● Information supplied

☆ ☆ ☆ ☆ ☆

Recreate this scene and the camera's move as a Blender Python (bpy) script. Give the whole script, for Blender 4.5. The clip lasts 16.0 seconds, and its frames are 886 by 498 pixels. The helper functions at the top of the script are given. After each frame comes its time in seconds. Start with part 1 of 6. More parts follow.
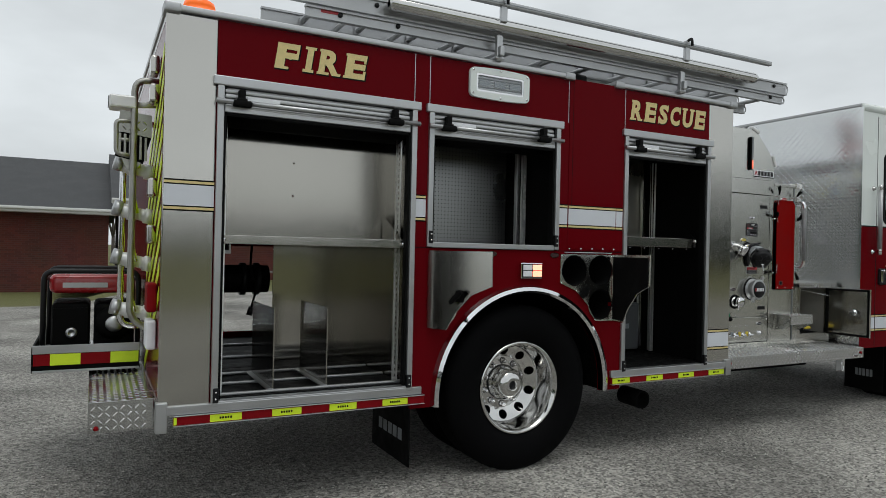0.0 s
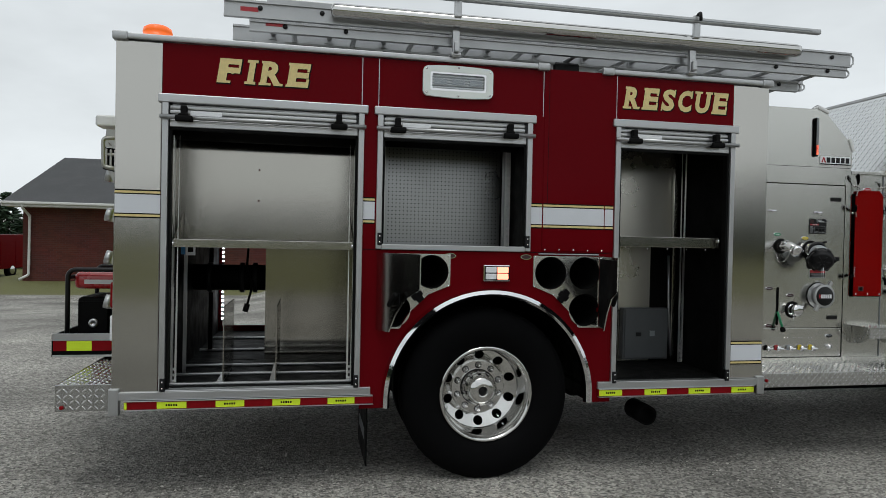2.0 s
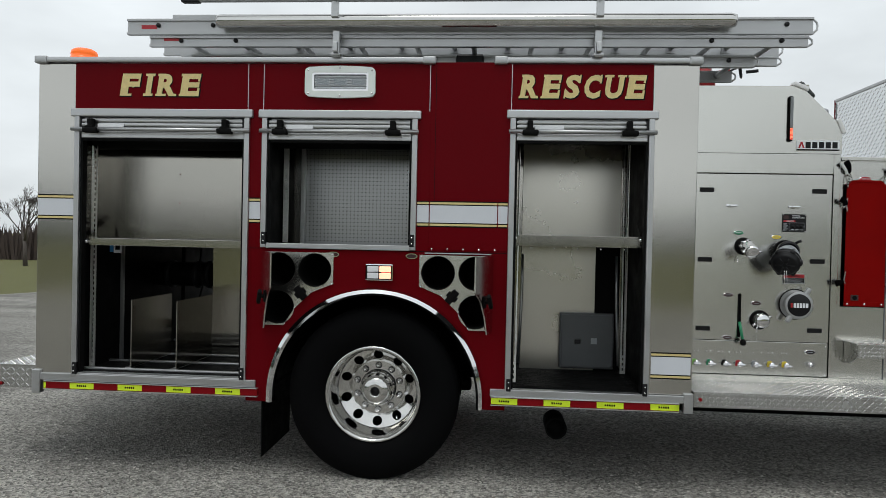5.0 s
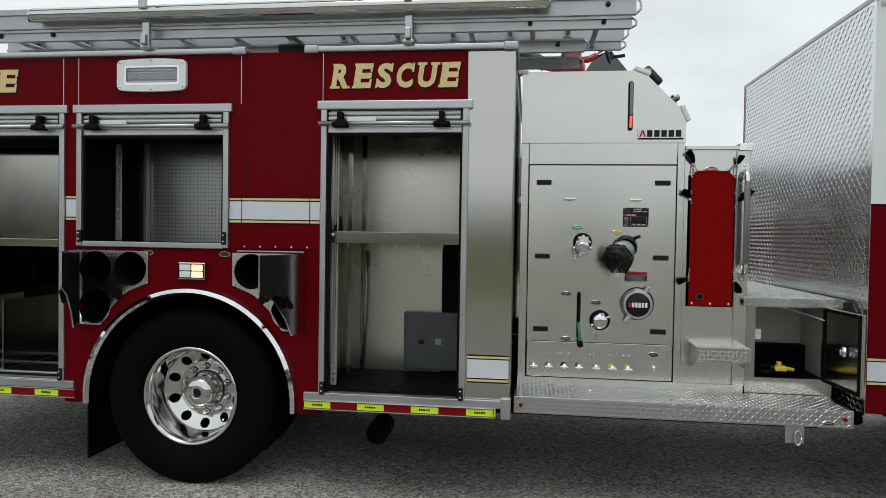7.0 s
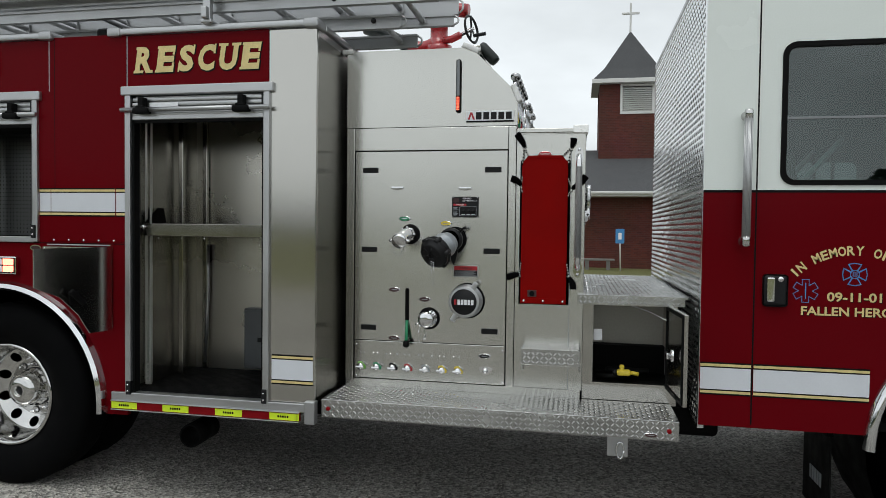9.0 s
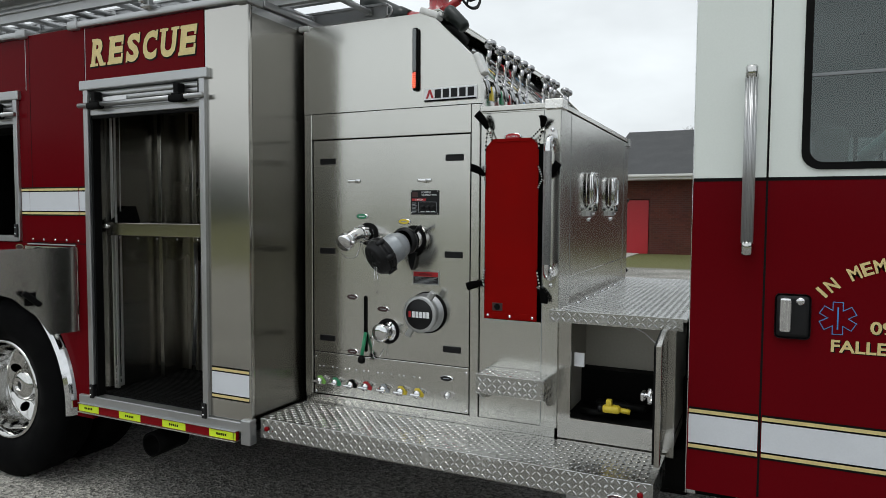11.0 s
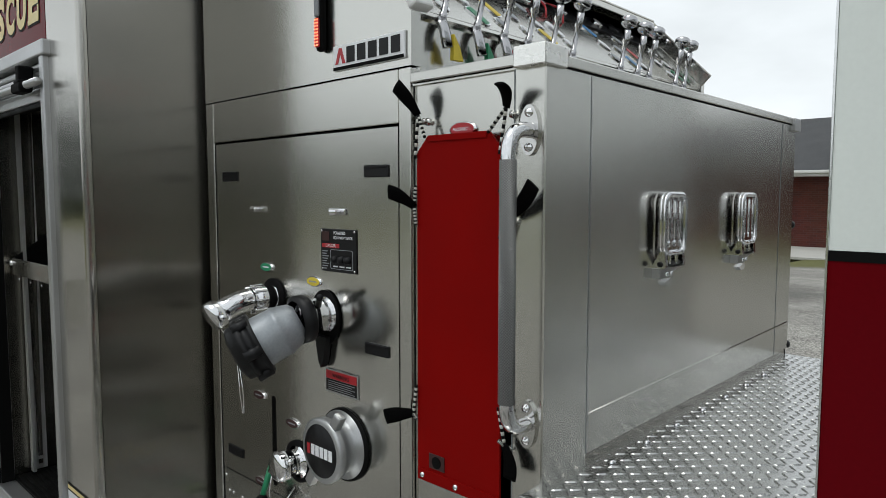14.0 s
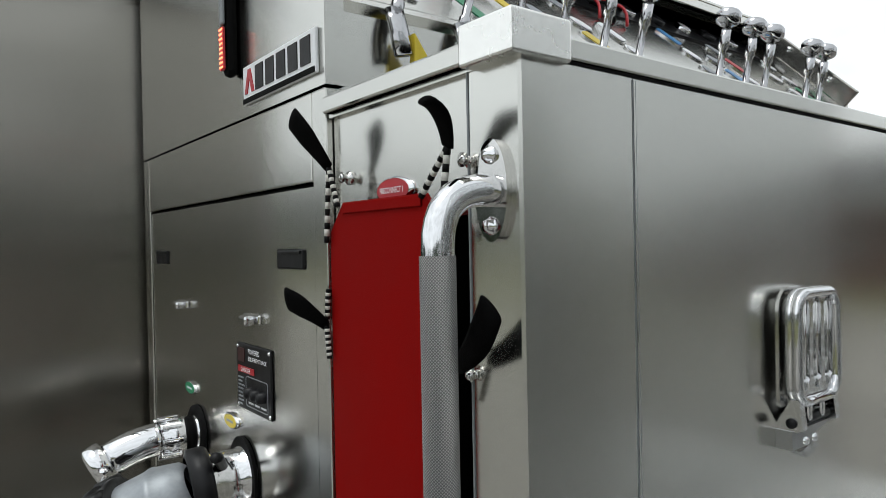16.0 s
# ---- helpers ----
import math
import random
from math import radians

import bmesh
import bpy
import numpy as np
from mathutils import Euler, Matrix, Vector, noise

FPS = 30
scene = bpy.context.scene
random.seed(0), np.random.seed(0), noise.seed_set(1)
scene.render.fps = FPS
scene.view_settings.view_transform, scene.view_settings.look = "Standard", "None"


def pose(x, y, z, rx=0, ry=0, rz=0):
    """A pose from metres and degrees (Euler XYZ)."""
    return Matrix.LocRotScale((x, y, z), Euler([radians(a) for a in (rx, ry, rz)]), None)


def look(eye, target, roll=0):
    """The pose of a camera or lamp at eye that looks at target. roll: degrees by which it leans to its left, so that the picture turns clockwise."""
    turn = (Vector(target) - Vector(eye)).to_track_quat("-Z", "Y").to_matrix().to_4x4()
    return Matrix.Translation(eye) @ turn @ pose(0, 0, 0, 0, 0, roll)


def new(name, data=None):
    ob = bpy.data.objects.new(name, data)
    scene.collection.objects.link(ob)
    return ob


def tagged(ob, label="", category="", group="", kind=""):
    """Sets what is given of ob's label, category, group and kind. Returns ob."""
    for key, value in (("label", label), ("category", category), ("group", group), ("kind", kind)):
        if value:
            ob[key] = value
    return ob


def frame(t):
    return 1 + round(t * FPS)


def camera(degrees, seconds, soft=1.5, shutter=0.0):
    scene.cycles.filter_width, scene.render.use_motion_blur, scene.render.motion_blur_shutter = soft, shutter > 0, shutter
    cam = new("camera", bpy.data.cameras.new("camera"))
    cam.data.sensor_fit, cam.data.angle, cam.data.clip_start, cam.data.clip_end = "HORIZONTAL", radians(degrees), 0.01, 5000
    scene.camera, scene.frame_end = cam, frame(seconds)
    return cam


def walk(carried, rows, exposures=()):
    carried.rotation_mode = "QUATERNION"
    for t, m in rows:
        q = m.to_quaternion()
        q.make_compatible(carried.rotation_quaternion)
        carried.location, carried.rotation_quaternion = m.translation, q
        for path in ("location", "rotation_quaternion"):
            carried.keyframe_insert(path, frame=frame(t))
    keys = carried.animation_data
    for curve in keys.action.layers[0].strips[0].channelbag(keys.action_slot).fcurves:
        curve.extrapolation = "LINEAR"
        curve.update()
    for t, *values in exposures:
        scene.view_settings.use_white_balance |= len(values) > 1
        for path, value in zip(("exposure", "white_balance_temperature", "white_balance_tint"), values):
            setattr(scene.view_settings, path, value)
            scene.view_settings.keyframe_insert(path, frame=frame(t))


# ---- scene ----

☆ ☆ ☆ ☆ ☆

● Problem details
All the lines above are to be reproduced exactly, except the pictures.

● Problem solution
Recreate this scene and the camera's move as a Blender Python (bpy) script. Give the whole script, for Blender 4.5. The clip lasts 16.0 seconds, and its frames are 886 by 498 pixels. The helper functions at the top of the script are given. After each frame comes its time in seconds. Start with part 1 of 6. More parts follow.
0.0 s
2.0 s
5.0 s
7.0 s
9.0 s
11.0 s
14.0 s
16.0 s
# ---- helpers ----
import math
import random
from math import radians

import bmesh
import bpy
import numpy as np
from mathutils import Euler, Matrix, Vector, noise

FPS = 30
scene = bpy.context.scene
random.seed(0), np.random.seed(0), noise.seed_set(1)
scene.render.fps = FPS
scene.view_settings.view_transform, scene.view_settings.look = "Standard", "None"


def pose(x, y, z, rx=0, ry=0, rz=0):
    """A pose from metres and degrees (Euler XYZ)."""
    return Matrix.LocRotScale((x, y, z), Euler([radians(a) for a in (rx, ry, rz)]), None)


def look(eye, target, roll=0):
    """The pose of a camera or lamp at eye that looks at target. roll: degrees by which it leans to its left, so that the picture turns clockwise."""
    turn = (Vector(target) - Vector(eye)).to_track_quat("-Z", "Y").to_matrix().to_4x4()
    return Matrix.Translation(eye) @ turn @ pose(0, 0, 0, 0, 0, roll)


def new(name, data=None):
    ob = bpy.data.objects.new(name, data)
    scene.collection.objects.link(ob)
    return ob


def tagged(ob, label="", category="", group="", kind=""):
    """Sets what is given of ob's label, category, group and kind. Returns ob."""
    for key, value in (("label", label), ("category", category), ("group", group), ("kind", kind)):
        if value:
            ob[key] = value
    return ob


def frame(t):
    return 1 + round(t * FPS)


def camera(degrees, seconds, soft=1.5, shutter=0.0):
    scene.cycles.filter_width, scene.render.use_motion_blur, scene.render.motion_blur_shutter = soft, shutter > 0, shutter
    cam = new("camera", bpy.data.cameras.new("camera"))
    cam.data.sensor_fit, cam.data.angle, cam.data.clip_start, cam.data.clip_end = "HORIZONTAL", radians(degrees), 0.01, 5000
    scene.camera, scene.frame_end = cam, frame(seconds)
    return cam


def walk(carried, rows, exposures=()):
    carried.rotation_mode = "QUATERNION"
    for t, m in rows:
        q = m.to_quaternion()
        q.make_compatible(carried.rotation_quaternion)
        carried.location, carried.rotation_quaternion = m.translation, q
        for path in ("location", "rotation_quaternion"):
            carried.keyframe_insert(path, frame=frame(t))
    keys = carried.animation_data
    for curve in keys.action.layers[0].strips[0].channelbag(keys.action_slot).fcurves:
        curve.extrapolation = "LINEAR"
        curve.update()
    for t, *values in exposures:
        scene.view_settings.use_white_balance |= len(values) > 1
        for path, value in zip(("exposure", "white_balance_temperature", "white_balance_tint"), values):
            setattr(scene.view_settings, path, value)
            scene.view_settings.keyframe_insert(path, frame=frame(t))


# ---- scene ----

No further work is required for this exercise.